◆ EXERCISE AIM ◆
Lines holding the string "scene" are the ones to copy from this listing.

◆ EXERCISE MATERIAL ◆
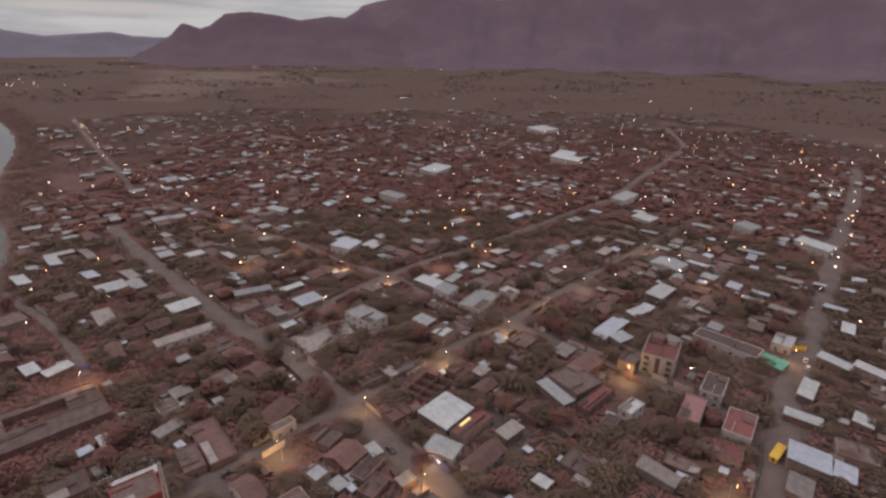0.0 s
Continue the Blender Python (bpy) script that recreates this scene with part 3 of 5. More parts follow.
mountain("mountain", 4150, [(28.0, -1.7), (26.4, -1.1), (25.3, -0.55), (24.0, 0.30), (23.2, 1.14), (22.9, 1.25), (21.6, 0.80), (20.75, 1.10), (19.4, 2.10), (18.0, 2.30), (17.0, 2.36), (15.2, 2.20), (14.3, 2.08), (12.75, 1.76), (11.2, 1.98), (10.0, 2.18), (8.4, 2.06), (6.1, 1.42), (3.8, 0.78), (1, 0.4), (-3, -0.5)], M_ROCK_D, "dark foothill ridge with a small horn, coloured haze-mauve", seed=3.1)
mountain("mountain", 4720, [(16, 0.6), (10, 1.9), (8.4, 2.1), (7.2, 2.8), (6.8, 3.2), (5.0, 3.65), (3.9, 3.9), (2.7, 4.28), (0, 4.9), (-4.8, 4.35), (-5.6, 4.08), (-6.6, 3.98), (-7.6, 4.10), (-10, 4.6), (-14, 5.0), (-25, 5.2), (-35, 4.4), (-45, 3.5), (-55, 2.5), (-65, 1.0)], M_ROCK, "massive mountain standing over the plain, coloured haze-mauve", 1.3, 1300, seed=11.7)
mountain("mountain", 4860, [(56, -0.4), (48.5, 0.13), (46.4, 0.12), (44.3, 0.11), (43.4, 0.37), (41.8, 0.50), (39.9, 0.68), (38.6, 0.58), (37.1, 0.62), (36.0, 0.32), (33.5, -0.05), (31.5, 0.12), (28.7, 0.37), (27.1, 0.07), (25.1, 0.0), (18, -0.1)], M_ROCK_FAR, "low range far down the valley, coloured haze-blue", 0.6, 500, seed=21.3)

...

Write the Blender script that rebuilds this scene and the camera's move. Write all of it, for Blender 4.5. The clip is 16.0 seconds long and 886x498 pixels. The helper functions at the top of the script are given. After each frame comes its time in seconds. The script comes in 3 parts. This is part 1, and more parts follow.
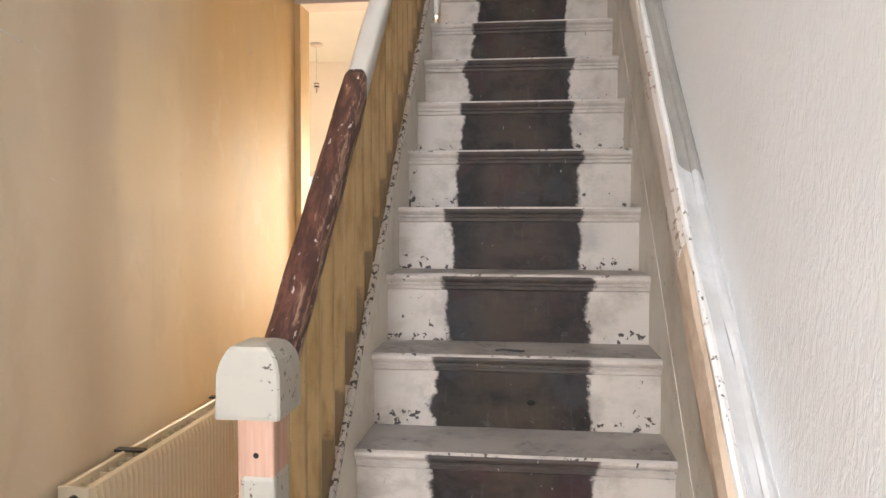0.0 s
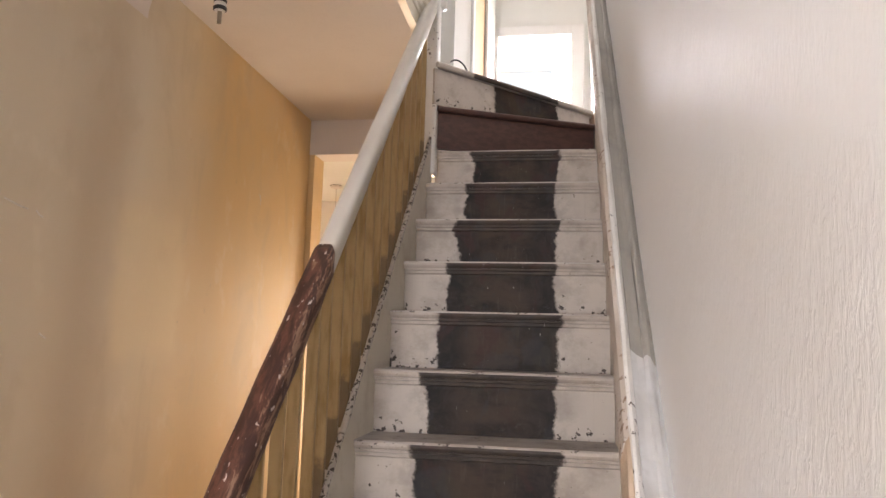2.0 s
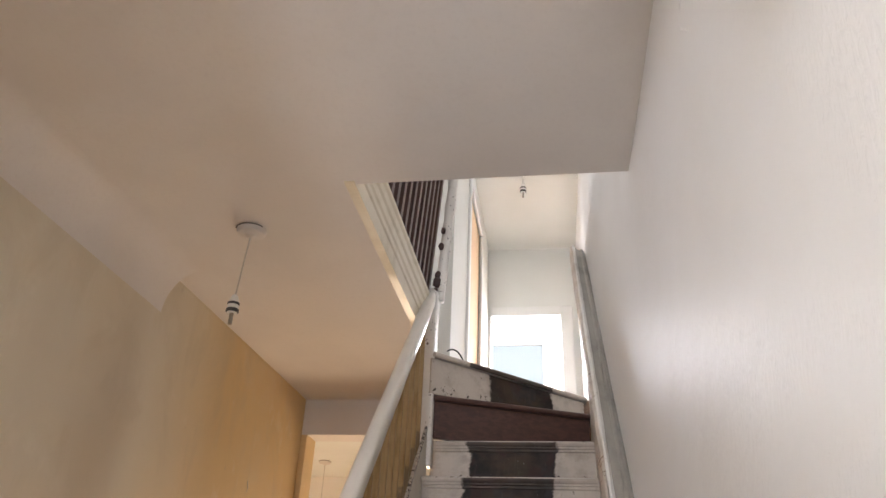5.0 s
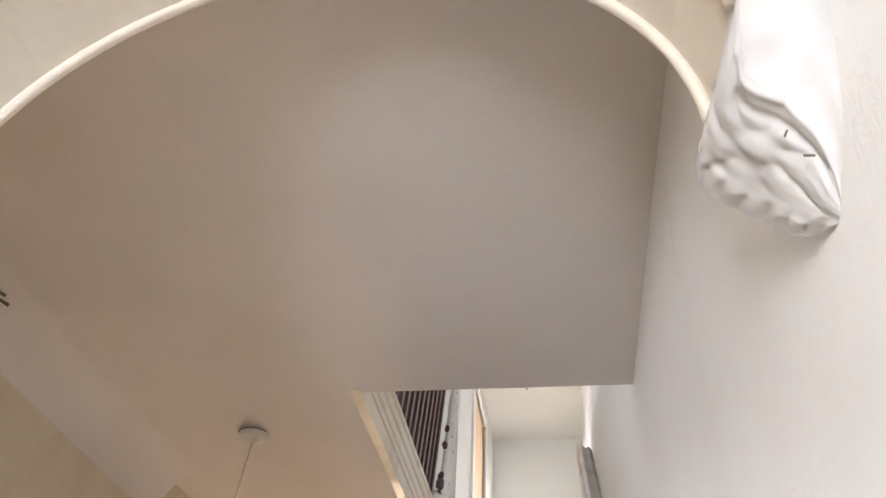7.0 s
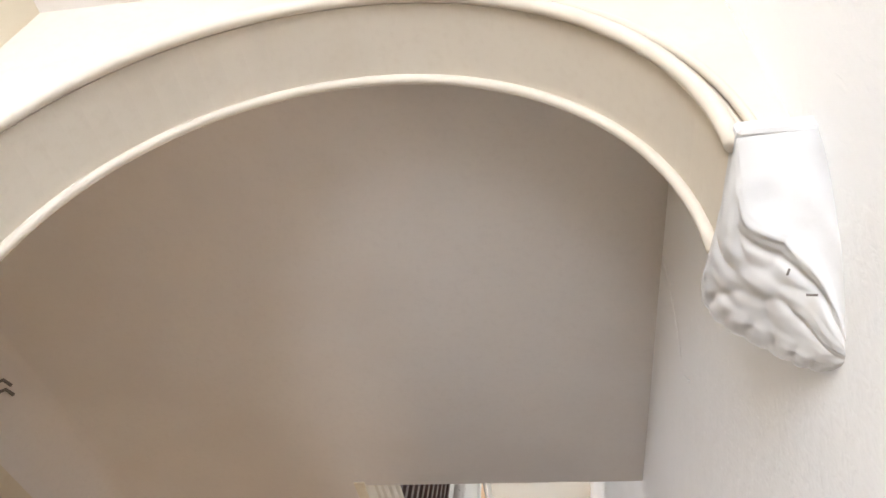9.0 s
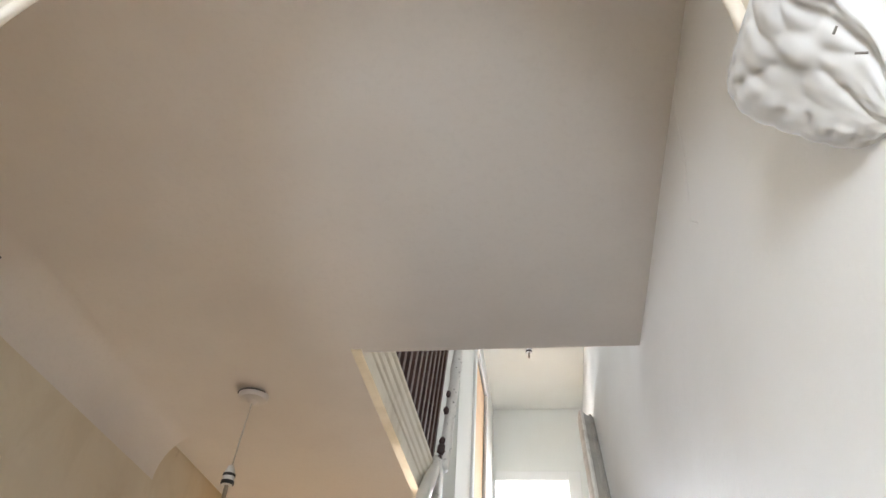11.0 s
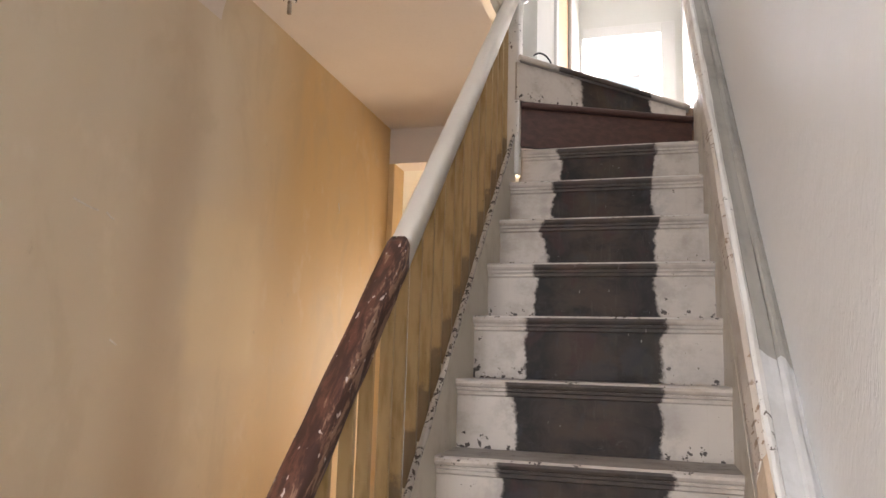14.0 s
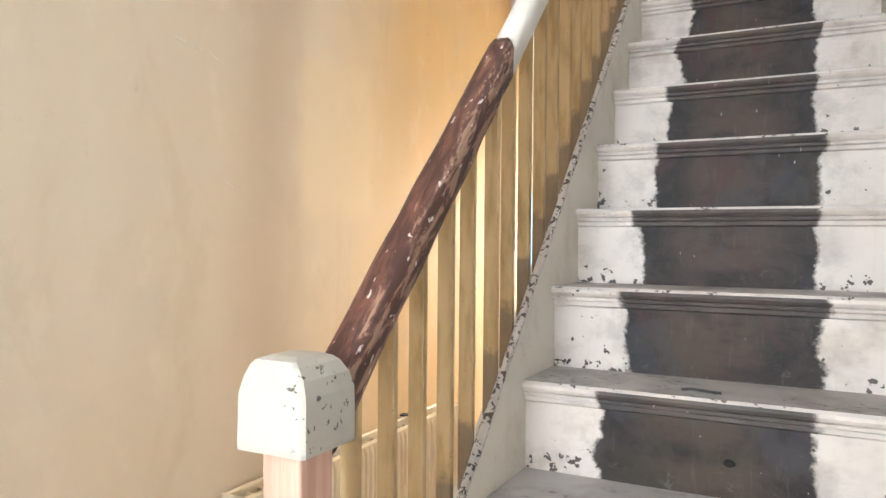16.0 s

◆ RESULT BELOW ◆
Continue the Blender Python (bpy) script that recreates this scene with part 3 of 5. More parts follow.
Write the Blender script that rebuilds this scene and the camera's move. Write all of it, for Blender 4.5. The clip is 16.0 seconds long and 886x498 pixels. The helper functions at the top of the script are given. After each frame comes its time in seconds. The script comes in 3 parts. This is part 1, and more parts follow.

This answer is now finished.